>> start Data rows

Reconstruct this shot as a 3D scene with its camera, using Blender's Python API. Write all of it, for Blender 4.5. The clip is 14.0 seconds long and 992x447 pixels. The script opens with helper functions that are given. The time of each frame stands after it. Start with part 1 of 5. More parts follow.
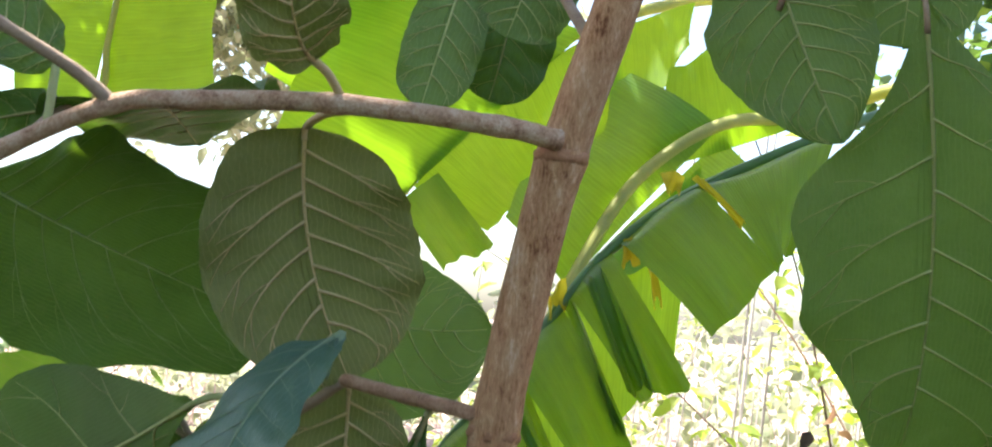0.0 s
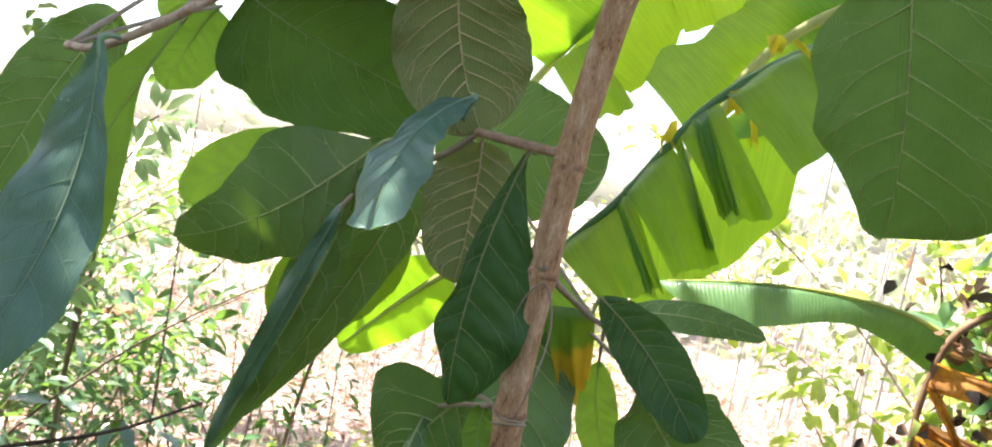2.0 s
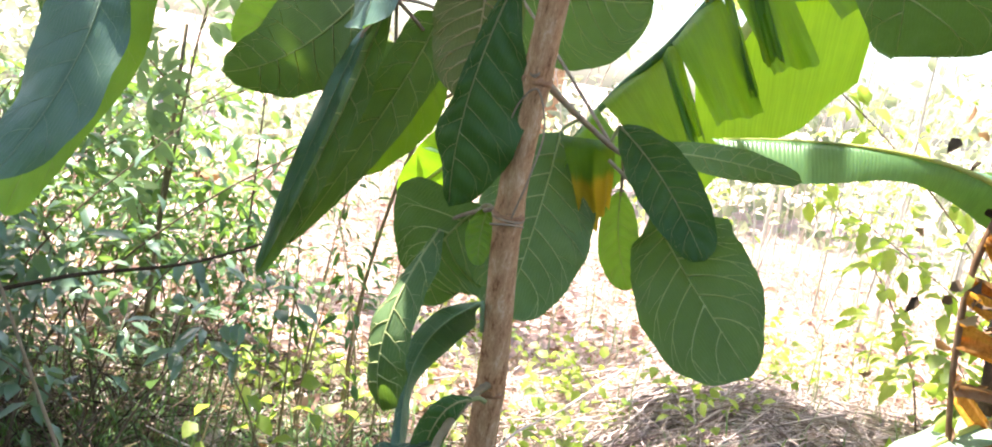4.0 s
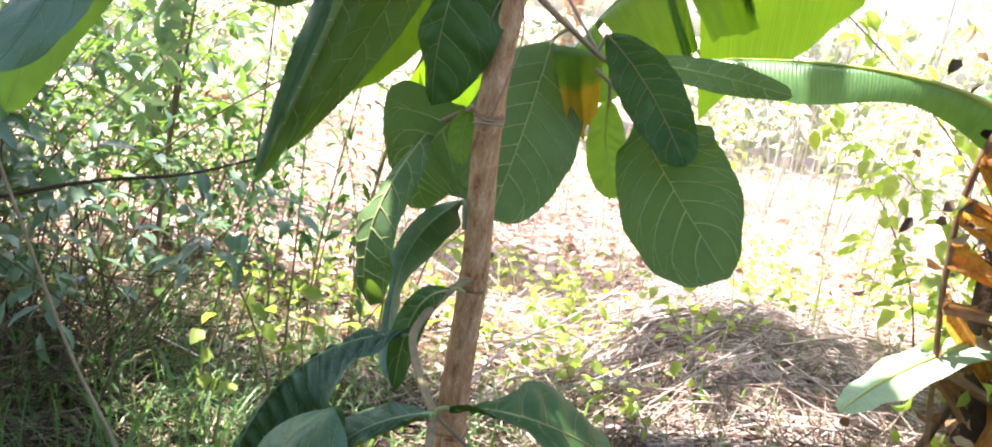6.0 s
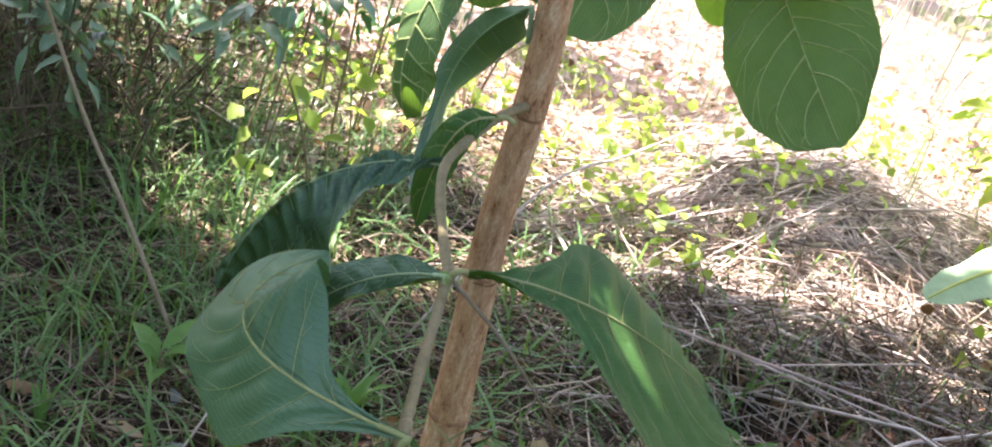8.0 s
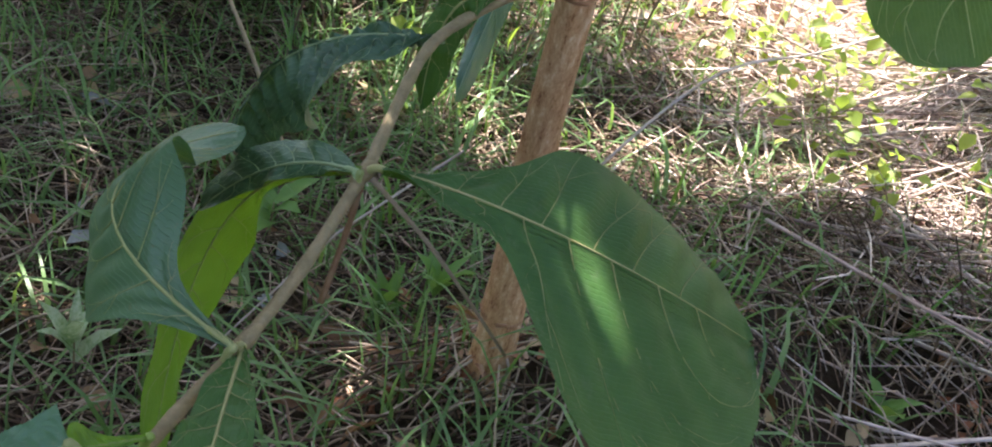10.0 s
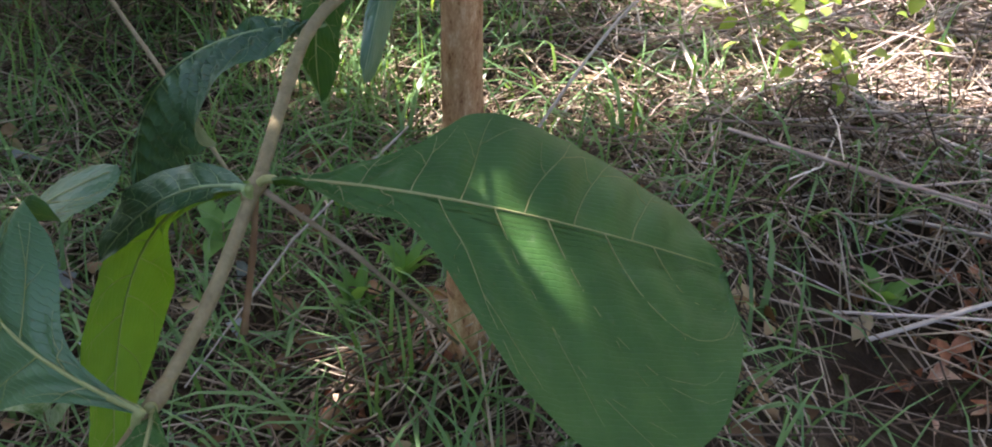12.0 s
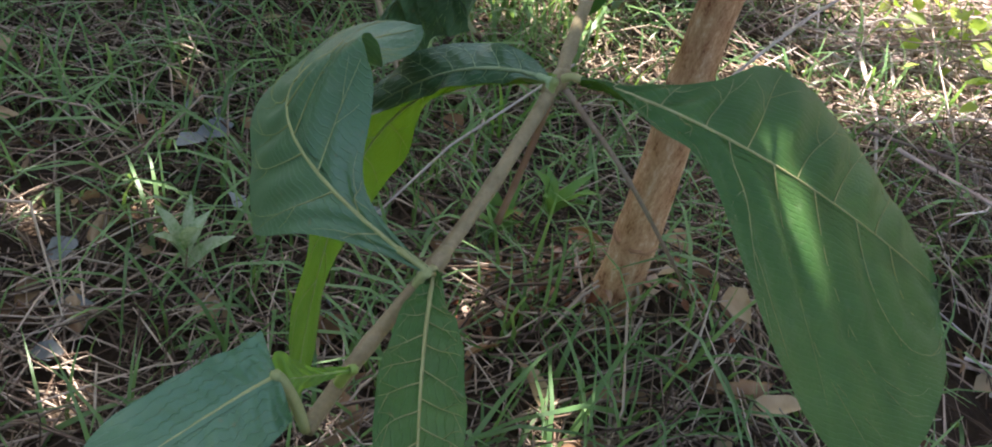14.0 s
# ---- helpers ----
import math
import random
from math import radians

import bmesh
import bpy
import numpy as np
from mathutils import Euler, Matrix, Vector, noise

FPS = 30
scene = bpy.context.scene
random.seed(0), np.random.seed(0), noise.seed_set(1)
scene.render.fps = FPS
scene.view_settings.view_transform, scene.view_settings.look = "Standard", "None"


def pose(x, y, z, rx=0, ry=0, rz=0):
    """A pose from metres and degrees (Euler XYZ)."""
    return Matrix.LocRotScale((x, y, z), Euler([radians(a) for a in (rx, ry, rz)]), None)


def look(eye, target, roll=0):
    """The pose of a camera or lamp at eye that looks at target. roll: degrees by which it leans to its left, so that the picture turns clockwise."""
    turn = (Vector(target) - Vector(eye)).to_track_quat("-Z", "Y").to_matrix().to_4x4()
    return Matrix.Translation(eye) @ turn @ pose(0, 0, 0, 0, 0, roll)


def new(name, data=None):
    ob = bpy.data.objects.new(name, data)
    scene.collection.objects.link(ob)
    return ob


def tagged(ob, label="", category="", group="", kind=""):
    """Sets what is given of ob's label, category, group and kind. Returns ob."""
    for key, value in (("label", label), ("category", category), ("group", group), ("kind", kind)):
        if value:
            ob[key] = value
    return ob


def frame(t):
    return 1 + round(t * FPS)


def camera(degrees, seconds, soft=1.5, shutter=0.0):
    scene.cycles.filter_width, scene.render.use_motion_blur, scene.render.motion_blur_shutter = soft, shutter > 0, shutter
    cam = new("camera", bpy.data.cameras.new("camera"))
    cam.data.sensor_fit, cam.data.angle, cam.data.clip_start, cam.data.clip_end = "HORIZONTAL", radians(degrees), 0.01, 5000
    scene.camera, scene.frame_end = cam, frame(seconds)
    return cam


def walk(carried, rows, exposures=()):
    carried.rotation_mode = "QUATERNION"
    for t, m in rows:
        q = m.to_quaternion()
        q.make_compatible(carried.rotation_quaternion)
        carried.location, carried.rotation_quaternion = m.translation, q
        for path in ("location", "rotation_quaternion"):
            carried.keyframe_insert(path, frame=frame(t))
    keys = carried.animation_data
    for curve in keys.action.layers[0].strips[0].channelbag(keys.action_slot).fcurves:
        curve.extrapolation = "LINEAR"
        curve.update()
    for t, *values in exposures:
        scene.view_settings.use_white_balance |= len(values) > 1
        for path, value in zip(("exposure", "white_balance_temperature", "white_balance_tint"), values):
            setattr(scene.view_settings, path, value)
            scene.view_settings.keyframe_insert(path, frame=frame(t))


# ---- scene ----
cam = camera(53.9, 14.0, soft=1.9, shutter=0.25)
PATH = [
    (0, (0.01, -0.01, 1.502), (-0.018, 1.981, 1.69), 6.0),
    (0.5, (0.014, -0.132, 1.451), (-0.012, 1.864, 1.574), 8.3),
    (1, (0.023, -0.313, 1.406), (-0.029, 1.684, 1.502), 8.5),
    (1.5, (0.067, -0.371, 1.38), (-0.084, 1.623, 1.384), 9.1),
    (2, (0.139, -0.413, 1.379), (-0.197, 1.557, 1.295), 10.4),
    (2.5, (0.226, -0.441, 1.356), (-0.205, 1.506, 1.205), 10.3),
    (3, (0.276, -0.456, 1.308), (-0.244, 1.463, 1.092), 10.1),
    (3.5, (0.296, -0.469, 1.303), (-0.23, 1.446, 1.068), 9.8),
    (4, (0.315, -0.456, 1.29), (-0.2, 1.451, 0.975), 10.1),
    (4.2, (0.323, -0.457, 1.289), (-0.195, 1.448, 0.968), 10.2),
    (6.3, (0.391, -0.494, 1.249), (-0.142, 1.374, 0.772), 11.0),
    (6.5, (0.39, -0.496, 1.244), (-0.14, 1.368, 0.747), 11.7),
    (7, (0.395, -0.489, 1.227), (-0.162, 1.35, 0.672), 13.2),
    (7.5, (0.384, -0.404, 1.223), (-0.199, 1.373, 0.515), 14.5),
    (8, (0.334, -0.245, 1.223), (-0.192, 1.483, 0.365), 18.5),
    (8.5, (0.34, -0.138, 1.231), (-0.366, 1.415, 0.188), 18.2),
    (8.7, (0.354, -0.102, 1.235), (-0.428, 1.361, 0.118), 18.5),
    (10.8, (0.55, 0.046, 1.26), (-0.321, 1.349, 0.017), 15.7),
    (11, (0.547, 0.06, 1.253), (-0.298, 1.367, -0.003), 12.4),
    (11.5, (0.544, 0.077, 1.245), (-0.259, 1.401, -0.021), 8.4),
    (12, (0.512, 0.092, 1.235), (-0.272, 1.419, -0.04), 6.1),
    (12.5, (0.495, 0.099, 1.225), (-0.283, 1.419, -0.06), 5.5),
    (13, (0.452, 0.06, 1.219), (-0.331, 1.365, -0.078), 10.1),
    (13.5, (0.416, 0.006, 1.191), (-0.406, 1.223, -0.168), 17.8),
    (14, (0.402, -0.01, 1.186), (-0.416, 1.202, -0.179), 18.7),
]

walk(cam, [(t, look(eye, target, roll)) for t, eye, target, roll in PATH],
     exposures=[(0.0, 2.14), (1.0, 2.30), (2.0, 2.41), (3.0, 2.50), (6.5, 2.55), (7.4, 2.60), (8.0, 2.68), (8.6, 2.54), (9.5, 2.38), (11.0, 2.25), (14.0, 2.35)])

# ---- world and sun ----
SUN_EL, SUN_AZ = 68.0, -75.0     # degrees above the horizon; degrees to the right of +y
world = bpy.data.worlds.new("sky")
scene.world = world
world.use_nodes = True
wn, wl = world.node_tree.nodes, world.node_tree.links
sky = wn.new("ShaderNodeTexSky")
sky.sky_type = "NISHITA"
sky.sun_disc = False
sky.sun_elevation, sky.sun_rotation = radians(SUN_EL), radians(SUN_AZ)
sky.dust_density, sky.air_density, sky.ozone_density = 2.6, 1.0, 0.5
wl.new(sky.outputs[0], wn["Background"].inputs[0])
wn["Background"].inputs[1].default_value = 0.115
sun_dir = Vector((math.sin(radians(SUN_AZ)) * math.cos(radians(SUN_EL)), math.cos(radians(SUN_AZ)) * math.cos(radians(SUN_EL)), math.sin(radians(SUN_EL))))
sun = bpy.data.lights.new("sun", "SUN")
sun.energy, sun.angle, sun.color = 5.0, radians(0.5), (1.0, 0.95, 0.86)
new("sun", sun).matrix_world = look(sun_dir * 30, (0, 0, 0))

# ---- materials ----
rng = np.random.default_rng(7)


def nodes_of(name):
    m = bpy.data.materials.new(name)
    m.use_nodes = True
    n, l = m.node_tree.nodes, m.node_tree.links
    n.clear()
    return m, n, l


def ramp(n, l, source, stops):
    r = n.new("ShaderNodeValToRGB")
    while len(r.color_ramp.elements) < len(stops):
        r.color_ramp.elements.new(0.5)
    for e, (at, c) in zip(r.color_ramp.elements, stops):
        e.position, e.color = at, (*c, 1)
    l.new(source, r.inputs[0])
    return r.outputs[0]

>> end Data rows
>> start Data rows

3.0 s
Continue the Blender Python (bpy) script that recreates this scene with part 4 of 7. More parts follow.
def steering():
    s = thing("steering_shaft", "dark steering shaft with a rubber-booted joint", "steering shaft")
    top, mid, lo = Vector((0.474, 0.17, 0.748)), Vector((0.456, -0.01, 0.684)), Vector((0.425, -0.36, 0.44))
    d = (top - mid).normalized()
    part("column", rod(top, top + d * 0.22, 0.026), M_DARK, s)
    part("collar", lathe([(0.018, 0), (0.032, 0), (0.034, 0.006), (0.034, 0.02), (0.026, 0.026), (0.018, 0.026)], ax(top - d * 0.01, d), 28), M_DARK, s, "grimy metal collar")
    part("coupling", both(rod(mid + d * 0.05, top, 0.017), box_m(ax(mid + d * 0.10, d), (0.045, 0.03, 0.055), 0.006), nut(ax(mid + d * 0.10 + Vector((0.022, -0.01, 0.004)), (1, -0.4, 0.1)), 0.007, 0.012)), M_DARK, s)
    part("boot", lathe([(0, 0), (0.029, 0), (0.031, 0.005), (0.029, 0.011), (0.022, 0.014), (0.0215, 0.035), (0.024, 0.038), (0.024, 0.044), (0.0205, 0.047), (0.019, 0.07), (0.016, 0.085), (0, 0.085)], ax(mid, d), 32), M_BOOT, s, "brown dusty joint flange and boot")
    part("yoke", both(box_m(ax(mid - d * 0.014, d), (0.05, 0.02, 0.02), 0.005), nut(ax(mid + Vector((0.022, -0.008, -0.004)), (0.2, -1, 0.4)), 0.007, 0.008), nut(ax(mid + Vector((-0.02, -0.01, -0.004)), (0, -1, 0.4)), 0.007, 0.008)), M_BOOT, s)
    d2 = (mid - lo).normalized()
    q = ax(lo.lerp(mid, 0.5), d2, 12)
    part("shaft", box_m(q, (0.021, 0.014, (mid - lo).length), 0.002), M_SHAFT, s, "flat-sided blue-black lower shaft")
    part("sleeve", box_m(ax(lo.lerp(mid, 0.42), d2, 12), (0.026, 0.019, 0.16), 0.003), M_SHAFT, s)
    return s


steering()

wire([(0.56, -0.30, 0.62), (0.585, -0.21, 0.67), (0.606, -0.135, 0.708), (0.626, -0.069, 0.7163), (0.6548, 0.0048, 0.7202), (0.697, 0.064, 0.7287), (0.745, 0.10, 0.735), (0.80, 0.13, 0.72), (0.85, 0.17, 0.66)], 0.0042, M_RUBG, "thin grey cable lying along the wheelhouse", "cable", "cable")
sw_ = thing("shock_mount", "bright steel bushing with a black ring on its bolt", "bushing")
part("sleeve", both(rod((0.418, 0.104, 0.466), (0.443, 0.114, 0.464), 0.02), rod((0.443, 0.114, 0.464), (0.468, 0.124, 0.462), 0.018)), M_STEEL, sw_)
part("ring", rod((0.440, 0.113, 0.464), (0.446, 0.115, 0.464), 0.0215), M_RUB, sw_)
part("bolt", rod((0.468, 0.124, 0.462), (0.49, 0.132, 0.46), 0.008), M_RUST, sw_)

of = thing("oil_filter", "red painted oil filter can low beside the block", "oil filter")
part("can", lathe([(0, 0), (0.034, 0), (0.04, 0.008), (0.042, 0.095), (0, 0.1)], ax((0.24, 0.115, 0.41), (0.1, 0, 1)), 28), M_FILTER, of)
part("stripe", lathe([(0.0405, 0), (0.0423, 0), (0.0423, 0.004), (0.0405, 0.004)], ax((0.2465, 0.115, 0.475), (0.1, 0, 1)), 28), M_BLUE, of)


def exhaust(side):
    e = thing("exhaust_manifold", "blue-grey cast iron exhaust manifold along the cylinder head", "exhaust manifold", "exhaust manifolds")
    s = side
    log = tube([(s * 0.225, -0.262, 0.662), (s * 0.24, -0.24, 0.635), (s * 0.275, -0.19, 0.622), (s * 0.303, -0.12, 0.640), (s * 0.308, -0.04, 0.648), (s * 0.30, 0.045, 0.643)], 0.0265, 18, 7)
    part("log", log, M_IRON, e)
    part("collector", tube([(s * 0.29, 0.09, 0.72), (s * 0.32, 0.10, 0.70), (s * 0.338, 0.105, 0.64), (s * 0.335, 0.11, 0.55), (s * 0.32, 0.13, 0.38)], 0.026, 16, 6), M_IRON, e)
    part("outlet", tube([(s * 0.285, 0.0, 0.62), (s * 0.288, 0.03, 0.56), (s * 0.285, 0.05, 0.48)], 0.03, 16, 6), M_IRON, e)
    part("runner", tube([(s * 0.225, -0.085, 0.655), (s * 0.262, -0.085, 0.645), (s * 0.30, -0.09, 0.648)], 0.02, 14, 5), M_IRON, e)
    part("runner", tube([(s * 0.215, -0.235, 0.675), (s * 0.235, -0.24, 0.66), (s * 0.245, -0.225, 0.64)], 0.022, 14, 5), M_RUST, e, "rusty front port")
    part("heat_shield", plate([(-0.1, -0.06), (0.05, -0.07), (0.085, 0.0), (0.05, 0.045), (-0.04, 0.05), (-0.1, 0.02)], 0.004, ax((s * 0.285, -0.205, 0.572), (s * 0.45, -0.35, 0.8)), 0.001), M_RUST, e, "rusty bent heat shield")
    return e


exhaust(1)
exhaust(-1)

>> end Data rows
>> start Data rows

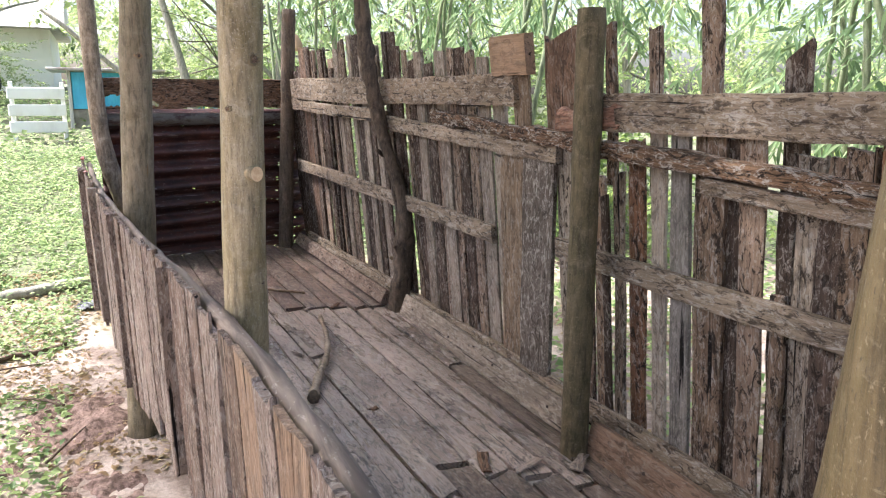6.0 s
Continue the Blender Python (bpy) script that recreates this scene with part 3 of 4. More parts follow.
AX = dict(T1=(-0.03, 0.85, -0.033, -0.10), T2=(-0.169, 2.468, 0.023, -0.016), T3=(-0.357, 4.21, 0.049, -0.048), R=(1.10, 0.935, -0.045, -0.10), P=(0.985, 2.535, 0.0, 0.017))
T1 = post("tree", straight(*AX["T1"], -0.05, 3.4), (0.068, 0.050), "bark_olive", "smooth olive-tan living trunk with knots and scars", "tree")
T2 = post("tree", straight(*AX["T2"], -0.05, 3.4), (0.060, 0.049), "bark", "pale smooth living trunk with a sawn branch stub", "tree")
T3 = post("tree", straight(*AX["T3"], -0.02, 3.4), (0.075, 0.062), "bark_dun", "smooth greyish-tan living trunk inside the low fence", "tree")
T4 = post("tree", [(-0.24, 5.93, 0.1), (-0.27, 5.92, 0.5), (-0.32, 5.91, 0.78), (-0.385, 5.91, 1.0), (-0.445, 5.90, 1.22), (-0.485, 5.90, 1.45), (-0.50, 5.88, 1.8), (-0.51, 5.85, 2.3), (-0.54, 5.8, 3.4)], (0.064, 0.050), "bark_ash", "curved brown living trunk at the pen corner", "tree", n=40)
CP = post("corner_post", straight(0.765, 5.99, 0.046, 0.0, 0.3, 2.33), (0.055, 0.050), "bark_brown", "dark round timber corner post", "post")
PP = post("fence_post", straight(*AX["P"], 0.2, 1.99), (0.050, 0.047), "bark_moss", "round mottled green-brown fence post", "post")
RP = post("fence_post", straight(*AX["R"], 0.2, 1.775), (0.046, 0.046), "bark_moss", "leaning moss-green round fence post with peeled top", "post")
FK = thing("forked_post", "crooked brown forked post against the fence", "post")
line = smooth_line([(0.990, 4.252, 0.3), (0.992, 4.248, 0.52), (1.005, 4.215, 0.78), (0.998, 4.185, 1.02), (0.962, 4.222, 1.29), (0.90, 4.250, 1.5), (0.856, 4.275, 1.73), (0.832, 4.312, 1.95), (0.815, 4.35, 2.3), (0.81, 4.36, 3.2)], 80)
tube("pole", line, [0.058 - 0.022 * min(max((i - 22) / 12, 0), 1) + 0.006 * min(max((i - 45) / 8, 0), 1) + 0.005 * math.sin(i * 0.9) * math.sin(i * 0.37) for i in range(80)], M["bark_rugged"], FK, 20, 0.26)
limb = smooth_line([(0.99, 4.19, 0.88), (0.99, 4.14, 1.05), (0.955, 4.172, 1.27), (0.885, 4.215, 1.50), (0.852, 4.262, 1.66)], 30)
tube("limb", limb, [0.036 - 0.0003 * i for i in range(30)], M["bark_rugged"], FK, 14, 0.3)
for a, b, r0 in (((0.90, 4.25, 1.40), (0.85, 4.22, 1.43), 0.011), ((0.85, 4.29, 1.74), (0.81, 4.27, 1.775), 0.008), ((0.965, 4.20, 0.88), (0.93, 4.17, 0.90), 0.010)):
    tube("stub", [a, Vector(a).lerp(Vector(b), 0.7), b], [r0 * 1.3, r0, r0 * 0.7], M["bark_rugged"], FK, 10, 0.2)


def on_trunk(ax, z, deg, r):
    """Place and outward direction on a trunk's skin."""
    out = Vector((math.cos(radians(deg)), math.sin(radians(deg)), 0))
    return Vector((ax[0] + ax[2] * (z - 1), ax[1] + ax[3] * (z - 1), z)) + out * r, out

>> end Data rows

Exactly the lines above from the one with "import numpy as np" to the one with "carried.location, carried.rotation_quaternion = m.translation, q", both included, are to be quoted; leave the rest out.

import numpy as np
from mathutils import Euler, Matrix, Vector, noise

FPS = 30
scene = bpy.context.scene
random.seed(0), np.random.seed(0), noise.seed_set(1)
scene.render.fps = FPS
scene.view_settings.view_transform, scene.view_settings.look = "Standard", "None"


def pose(x, y, z, rx=0, ry=0, rz=0):
    """A pose from metres and degrees (Euler XYZ)."""
    return Matrix.LocRotScale((x, y, z), Euler([radians(a) for a in (rx, ry, rz)]), None)


def look(eye, target, roll=0):
    """The pose of a camera or lamp at eye that looks at target. roll: degrees by which it leans to its left, so that the picture turns clockwise."""
    turn = (Vector(target) - Vector(eye)).to_track_quat("-Z", "Y").to_matrix().to_4x4()
    return Matrix.Translation(eye) @ turn @ pose(0, 0, 0, 0, 0, roll)


def new(name, data=None):
    ob = bpy.data.objects.new(name, data)
    scene.collection.objects.link(ob)
    return ob


def tagged(ob, label="", category="", group="", kind=""):
    """Sets what is given of ob's label, category, group and kind. Returns ob."""
    for key, value in (("label", label), ("category", category), ("group", group), ("kind", kind)):
        if value:
            ob[key] = value
    return ob


def frame(t):
    return 1 + round(t * FPS)


def camera(degrees, seconds, soft=1.5, shutter=0.0):
    scene.cycles.filter_width, scene.render.use_motion_blur, scene.render.motion_blur_shutter = soft, shutter > 0, shutter
    cam = new("camera", bpy.data.cameras.new("camera"))
    cam.data.sensor_fit, cam.data.angle, cam.data.clip_start, cam.data.clip_end = "HORIZONTAL", radians(degrees), 0.01, 5000
    scene.camera, scene.frame_end = cam, frame(seconds)
    return cam


def walk(carried, rows, exposures=()):
    carried.rotation_mode = "QUATERNION"
    for t, m in rows:
        q = m.to_quaternion()
        q.make_compatible(carried.rotation_quaternion)
        carried.location, carried.rotation_quaternion = m.translation, q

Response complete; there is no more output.